Tuesday, January 23, 2007

The Picture of E.R. Dunhill


It’s been a good long while since I’ve done any writing of consequence. By this, I don’t mean to suggest that what I was writing over the summer changed the world, but rather that what I wrote was an effort to change my world. I can deflect the blame for little and poor writing to all of the distractions that take place on the other side of the blog, but this seems disingenuous.
It seems now, maybe as the result of evolution, or maybe the simple realization of something that has been true from the beginning, that my MO for writing this blog is not what I'd like it to be. I’ve been keeping the reader at arms-length by neglecting writing much about what I think.
A few words from Emerson have been with me the last two months as I relocated a few miles down the road from where I used to live.

To go into solitude, a man needs to retire as much from his chamber as from society. I am not solitary whilst I read and write, though nobody is with me.
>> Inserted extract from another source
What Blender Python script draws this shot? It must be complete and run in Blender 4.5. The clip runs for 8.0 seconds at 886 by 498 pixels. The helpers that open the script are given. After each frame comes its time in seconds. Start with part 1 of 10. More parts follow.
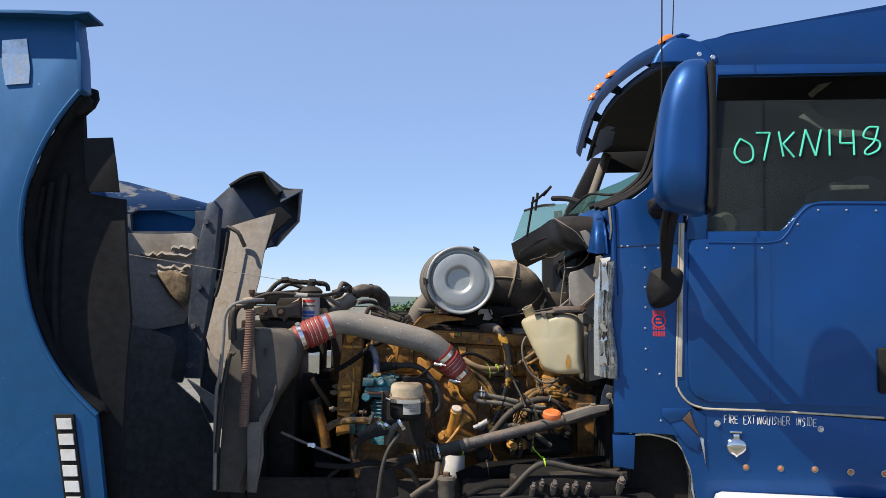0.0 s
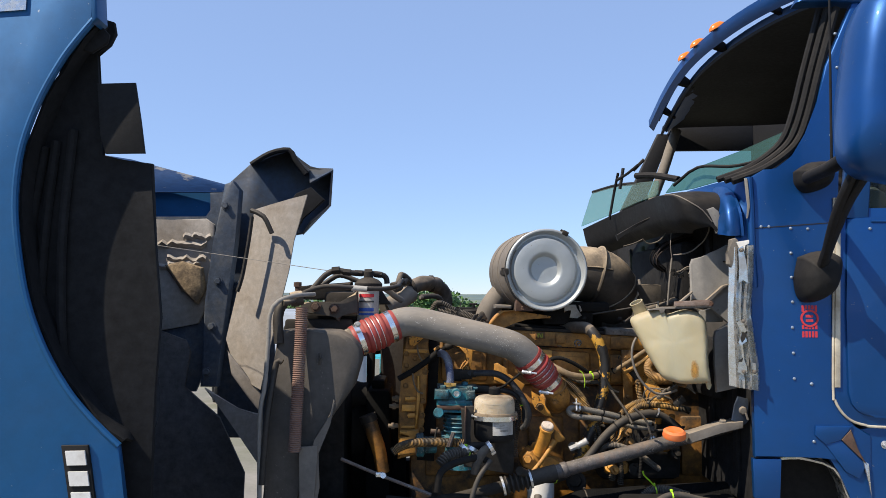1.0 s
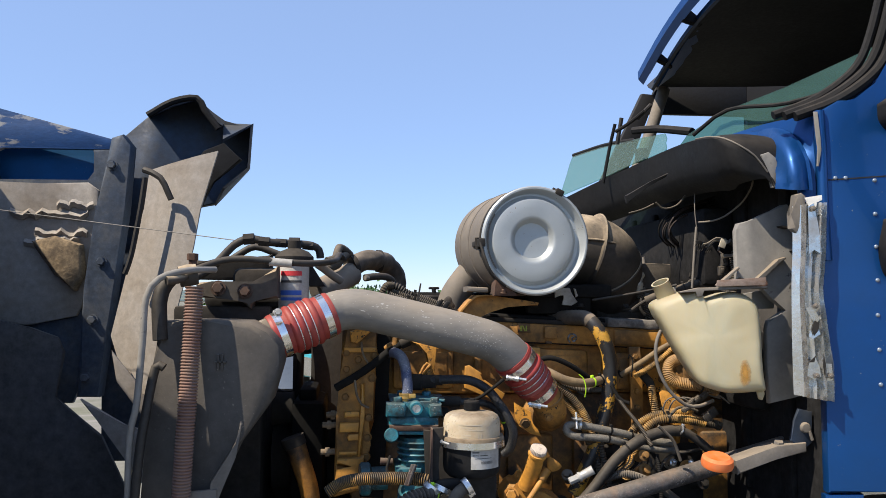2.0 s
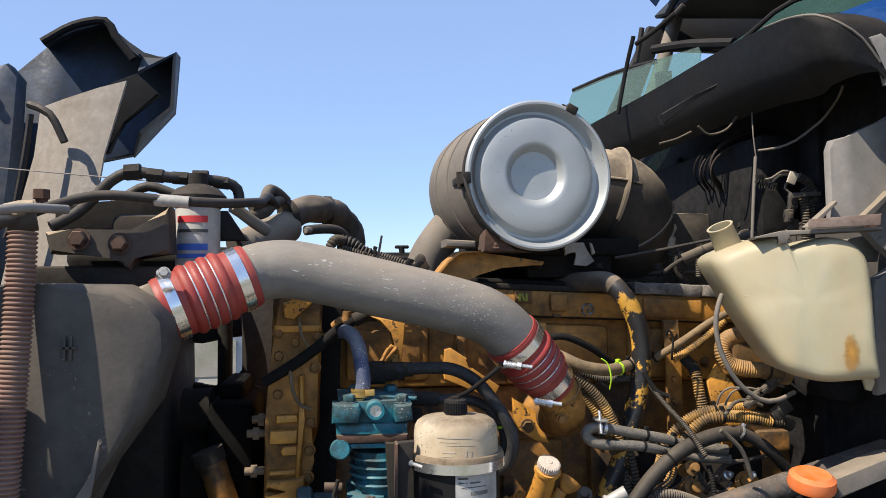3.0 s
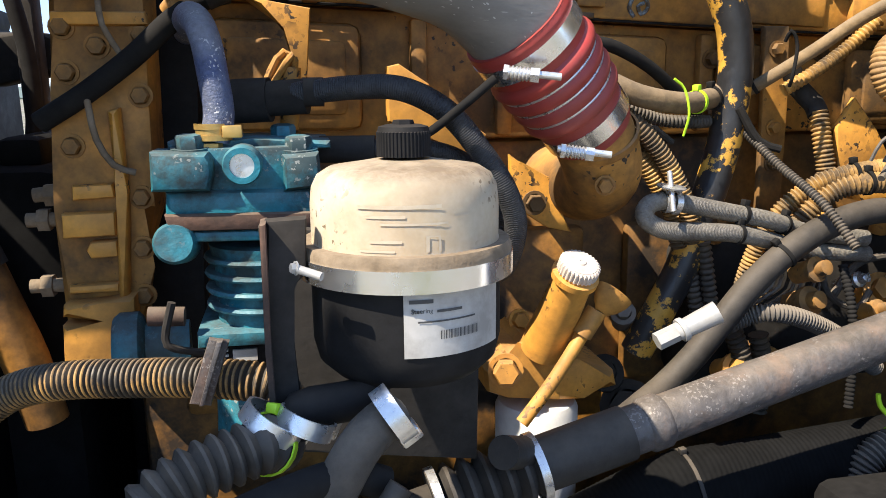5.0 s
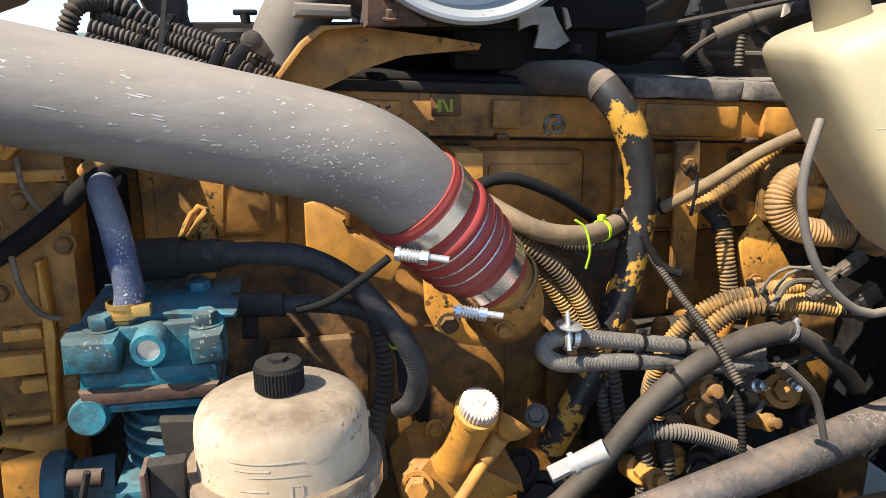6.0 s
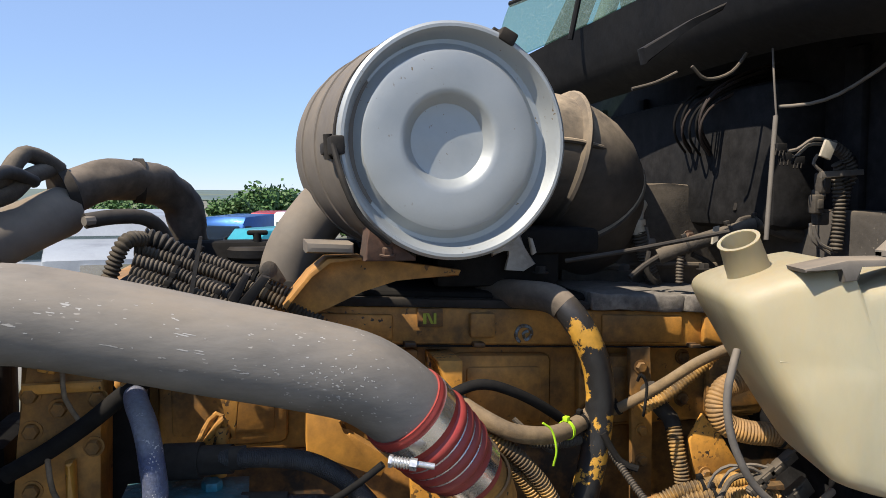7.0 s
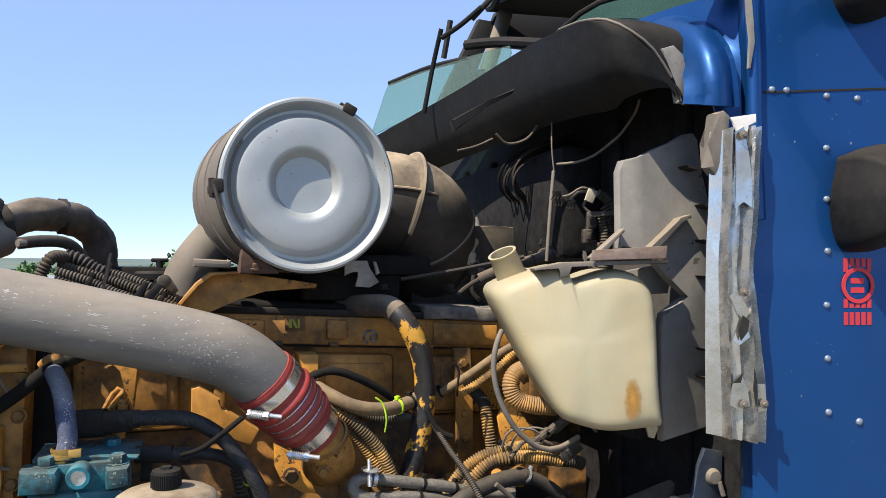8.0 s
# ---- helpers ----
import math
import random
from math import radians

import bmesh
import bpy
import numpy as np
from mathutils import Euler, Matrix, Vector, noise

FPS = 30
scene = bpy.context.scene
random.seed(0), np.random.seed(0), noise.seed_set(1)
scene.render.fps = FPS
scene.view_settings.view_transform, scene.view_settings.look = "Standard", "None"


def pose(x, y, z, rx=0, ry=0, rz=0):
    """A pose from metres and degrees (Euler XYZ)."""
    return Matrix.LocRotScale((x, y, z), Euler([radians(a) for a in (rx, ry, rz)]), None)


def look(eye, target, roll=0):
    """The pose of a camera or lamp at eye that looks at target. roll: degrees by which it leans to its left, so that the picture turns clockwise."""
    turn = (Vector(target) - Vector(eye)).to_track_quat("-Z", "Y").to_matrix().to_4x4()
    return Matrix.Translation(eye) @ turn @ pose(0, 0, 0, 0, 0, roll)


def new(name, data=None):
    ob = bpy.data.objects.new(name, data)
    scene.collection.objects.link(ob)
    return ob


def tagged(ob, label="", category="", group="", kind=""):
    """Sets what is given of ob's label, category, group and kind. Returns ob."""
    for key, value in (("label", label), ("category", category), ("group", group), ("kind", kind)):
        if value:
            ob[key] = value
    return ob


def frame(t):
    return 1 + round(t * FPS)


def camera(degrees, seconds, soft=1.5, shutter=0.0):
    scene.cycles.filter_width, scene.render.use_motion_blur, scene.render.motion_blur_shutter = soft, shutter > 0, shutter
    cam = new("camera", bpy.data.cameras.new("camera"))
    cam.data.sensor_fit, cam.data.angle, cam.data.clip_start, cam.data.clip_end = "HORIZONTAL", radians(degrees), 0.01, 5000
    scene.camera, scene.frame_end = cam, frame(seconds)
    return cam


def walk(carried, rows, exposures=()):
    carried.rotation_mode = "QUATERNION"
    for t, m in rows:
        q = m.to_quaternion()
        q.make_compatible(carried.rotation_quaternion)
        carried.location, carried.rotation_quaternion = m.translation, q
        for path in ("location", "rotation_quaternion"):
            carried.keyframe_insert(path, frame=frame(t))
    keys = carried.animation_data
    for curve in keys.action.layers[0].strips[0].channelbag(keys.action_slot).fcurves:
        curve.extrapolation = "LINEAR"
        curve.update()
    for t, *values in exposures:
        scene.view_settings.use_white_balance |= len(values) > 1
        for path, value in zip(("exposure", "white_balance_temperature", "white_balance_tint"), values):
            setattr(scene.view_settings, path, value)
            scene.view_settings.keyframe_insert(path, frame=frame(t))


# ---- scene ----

I increasingly wonder if perhaps the underlying premise of this thought is flawed. The problem of society may in truth be with the self, in which case, a man must retreat from his own mind and practice in order to find some improved state. I have been endeavoring to do this by reading new perspectives and trying to craft for myself a philosophy, a calling, perhaps. When I have that all figured-out, I’ll let you know.
As I’ve looked around over the last few weeks, I think this place, Phrenology, requires a change, too. More on that, later.

Monday, January 22, 2007

A view from my living room, yesterday at half past three


snow falls on bamboo
tiger-gusts will cut it down
I sip hot chocolate

Thursday, January 18, 2007

Waste not, want not


In keeping with my reading plan, I’ve just read William McDonough and Michael Braungart’s treatise, Cradle to Cradle. The book discusses traditional environmental and industrial philosophy and is a call to adopt a new design ethic with roots in both mass-customization and systems ecology.
The authors summarize recent industrial history, with some emphasis on the USA, noting both early design successes and a few of the causes for environmental negligence and exploitation. They also outline what they see as fundamental shortcomings of modern environmental thought. On the latter, they sometimes degenerate into a practice unfortunately common within the environmental camp, flogging anything that sounds mainstream. (They also use entirely too many parenthetical asides.)
However, accepting this and the fact that the book sometimes reads like recycled marketing collateral, their positions have considerable merit. McDonough and Braungart envision a broad design school that gives appropriately equitable weight to economy, environment, and ethics. They propose an overhaul of design practices to be appropriate to local environments and to eliminate the concept of waste, in favor of cycles of reusable resources.
For my part, I am a little concerned over the notion of a wholesale (or even very broad) shift of an economy of products to an economy of services. The authors suggest an ingenious and potentially highly efficient economy in which the raw materials within most products are essentially leased. In this scenario, for instance, when you were “done” with your car, the manufacturer would reclaim the vehicle which could then be reintroduced into the manufacturing process and become an entirely new car.
This model belies the authors’ backgrounds (McDonough, an architect; Braungart, a chemist) as knowledge-workers. From the knowledge worker’s perspective, wealth is developed by directly creating something valuable, or adding value to a process or product. For many others, building wealth is predicated in some part upon the ownership of resources. This becomes difficult in an economy in which every resource of any transferable value belongs to a corporation.
Despite this and some comparatively minor points of argument, I think Cradle to Cradle is an excellent read. Students of business, economics, and environmental disciplines should make a point of reading it. In the spirit of the book, borrow it from your library or buy it from a local book shop. If you have any recommendations for books, please post.

Wednesday, January 03, 2007

Koan, document design

If “this page is left intentionally blank”, then why isn’t it?